Informatics and the Healthcare Supply Chain

Pills being .packaged in a factory

Data and innovative technology drive efficiency in modern supply chain management. Where once estimations and instincts ruled the day, supply chain managers use information and connected systems to drive decision-making and improve performance.

For the healthcare industry, health informatics provides key data to make supply chains work. It leads to better-run operations in which automation handles much of the logistics work and data drives purchasing and strategic decisions.

The Role of Supply Chain in Healthcare

Medical facilities, including hospitals, outpatient treatment centers and long-term care facilities, require a large array of supplies and equipment to operate efficiently. They include items such as surgical implements, syringes, prescriptions drugs, latex gloves, computers, and a variety of medical equipment (as well as the parts needed for all of them).

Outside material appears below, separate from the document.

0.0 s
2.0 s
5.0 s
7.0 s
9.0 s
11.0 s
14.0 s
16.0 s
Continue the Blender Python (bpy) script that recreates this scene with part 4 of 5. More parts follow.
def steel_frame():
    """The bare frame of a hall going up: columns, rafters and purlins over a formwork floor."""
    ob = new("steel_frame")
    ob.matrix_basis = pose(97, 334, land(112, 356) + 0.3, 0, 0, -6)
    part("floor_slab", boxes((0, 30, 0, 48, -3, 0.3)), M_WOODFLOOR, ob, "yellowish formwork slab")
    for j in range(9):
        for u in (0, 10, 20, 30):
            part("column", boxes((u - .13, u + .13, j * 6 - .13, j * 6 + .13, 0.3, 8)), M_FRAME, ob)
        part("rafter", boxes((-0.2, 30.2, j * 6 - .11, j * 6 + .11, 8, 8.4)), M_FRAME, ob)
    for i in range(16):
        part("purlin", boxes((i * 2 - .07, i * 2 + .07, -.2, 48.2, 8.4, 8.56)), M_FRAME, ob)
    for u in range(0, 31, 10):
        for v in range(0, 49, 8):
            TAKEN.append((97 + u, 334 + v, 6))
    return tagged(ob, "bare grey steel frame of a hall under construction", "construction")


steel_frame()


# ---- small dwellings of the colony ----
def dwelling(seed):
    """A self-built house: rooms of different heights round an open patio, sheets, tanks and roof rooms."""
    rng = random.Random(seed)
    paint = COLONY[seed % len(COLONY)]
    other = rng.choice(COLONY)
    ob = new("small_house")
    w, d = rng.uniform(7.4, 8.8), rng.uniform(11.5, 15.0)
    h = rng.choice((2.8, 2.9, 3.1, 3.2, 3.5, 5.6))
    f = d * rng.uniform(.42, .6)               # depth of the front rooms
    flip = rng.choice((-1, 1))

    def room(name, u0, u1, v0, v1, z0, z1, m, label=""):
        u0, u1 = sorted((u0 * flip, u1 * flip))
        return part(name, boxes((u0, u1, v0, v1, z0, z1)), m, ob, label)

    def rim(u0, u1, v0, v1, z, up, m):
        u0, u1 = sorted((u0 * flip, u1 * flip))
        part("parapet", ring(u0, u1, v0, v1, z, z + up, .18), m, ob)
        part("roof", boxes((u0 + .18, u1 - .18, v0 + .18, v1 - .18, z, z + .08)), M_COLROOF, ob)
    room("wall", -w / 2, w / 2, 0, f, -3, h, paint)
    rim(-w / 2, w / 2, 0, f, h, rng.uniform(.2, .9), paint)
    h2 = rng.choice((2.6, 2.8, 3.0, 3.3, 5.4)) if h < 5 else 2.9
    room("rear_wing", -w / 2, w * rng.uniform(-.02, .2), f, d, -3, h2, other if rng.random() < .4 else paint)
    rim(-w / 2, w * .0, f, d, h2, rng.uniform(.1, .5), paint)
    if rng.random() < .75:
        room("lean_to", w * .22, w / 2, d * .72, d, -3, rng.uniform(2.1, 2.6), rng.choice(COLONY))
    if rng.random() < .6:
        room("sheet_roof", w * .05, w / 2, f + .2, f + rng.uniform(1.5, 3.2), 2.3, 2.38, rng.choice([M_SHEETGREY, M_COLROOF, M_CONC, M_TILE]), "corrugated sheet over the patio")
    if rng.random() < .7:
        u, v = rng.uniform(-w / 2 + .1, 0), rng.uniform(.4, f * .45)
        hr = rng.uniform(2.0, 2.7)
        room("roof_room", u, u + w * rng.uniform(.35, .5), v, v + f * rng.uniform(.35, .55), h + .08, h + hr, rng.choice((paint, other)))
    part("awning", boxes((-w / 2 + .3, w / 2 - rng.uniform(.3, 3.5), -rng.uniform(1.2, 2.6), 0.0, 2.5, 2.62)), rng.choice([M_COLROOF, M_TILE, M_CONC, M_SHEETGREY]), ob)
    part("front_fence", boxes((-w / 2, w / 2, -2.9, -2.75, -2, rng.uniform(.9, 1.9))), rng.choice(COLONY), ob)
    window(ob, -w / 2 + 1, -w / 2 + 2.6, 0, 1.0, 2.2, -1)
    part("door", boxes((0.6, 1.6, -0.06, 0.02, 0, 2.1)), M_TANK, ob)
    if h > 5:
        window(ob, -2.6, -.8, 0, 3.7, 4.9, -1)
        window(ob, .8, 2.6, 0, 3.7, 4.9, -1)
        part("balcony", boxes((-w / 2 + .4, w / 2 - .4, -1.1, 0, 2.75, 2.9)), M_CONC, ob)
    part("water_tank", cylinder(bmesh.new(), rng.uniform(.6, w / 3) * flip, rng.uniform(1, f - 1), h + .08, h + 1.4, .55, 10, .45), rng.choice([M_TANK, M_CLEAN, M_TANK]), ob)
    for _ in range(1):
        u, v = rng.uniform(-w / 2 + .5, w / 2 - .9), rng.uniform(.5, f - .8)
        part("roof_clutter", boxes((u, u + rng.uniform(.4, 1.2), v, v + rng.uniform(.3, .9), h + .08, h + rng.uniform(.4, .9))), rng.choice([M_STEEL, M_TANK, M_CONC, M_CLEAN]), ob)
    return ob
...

Data-driven automation can monitor inventory levels for the thousands of different items used in a hospital. Once that level reaches a tipping point, the system automatically orders replacements from a warehouse. Systems also can determine how many supplies should be at the warehouse itself, informing decisions on when supplies are ordered from vendors and how many are stocked.

Advanced technology can tie in supply chain systems with electronic healthcare records. This can prove useful in a variety of ways. For example, by monitoring the use of medical devices for individual patient outcomes, supply chain systems can make the link between supply cost and patient outcomes. Data-driven systems can trace supply chain usage patterns based on medical records, analyzing how these patterns impact cost, quality of care and patient outcomes.

Cloud-based systems also can provide information not only on what is in a hospital or other medical facility, but what is available from a host of vendors. That way, if one vendor is out of a certain product, the buyer can quickly pivot to buying from another vendor so that there is no delay for the patient or the medical procedure.

The Supply Chain Cost Problem

While clearly supply chains are invaluable to the success of a healthcare operation, not all organizations have focused on making them as efficient as possible. A recent report found that hospitals wasted $25.7 billion on unneeded expenses related to supply chains. The cost per hospital reached about $12.1 million, or enough to pay the salaries of 165 nurses.

The report also found that lower spending on supply chain does not lead to worse healthcare, which is reason enough for medical operations to explore using data to improve supply chain operations.

Also, savings opportunities did not change across hospital size, regional location, or whether the hospital was rural, urban, non-profit, for-profit, part of a system or standalone. All hospitals benefitted.

How Data Can Fix Supply Chain Issues

As noted in a paper published in the Supply Chain Forum international journal, the first and most important goal of using data in supply chain management is to allow medical professionals to  “concentrate on their core activities and improve patient care conditions.”

Data-driven supply chains also reduce errors in ordering and inventory management, improve the quality of supply chain processes and cut down on wait times for clinicians and patients.

For example, the University of California-San Francisco Health (UCSF) now operates a supply chain with almost 90% automation. The decision to switch to an automated system came after UCSF leaders realized the extent of waste in the previous operation.

For example, every purchase order went through six or seven touchpoints as it traveled through the system. This included requisition and ordering, receiving and invoicing. Because UCSF and its five affiliates ordered more than 78 million medical-surgical products per year, the old process resulted in enormous amounts of waste.

Using automation in the system eliminates redundant steps and makes the system far more efficient. This allowed the hospital to free up staff who could take on more important work, which included opening a new 289-bed facility for women, children and cancer patients.

Keys to Information Science in the Supply Chain

One key to the use of information science in the supply chain is that it replaces opinion with facts. According to RevCycle Intelligence, one of the issues with the supply chain is that medical providers might want to work with one brand of a product while administrators might want something cheaper. Data can help find a compromise choice that satisfies both parties.

Data systems also provide price transparency, leading to smarter choices that are both more cost-effective and do not lead to any delays in care for patients.

Information science also gets all the departments within one large organization on the same page, cutting down on issues such as one department hoarding a certain type of supply while other departments run short.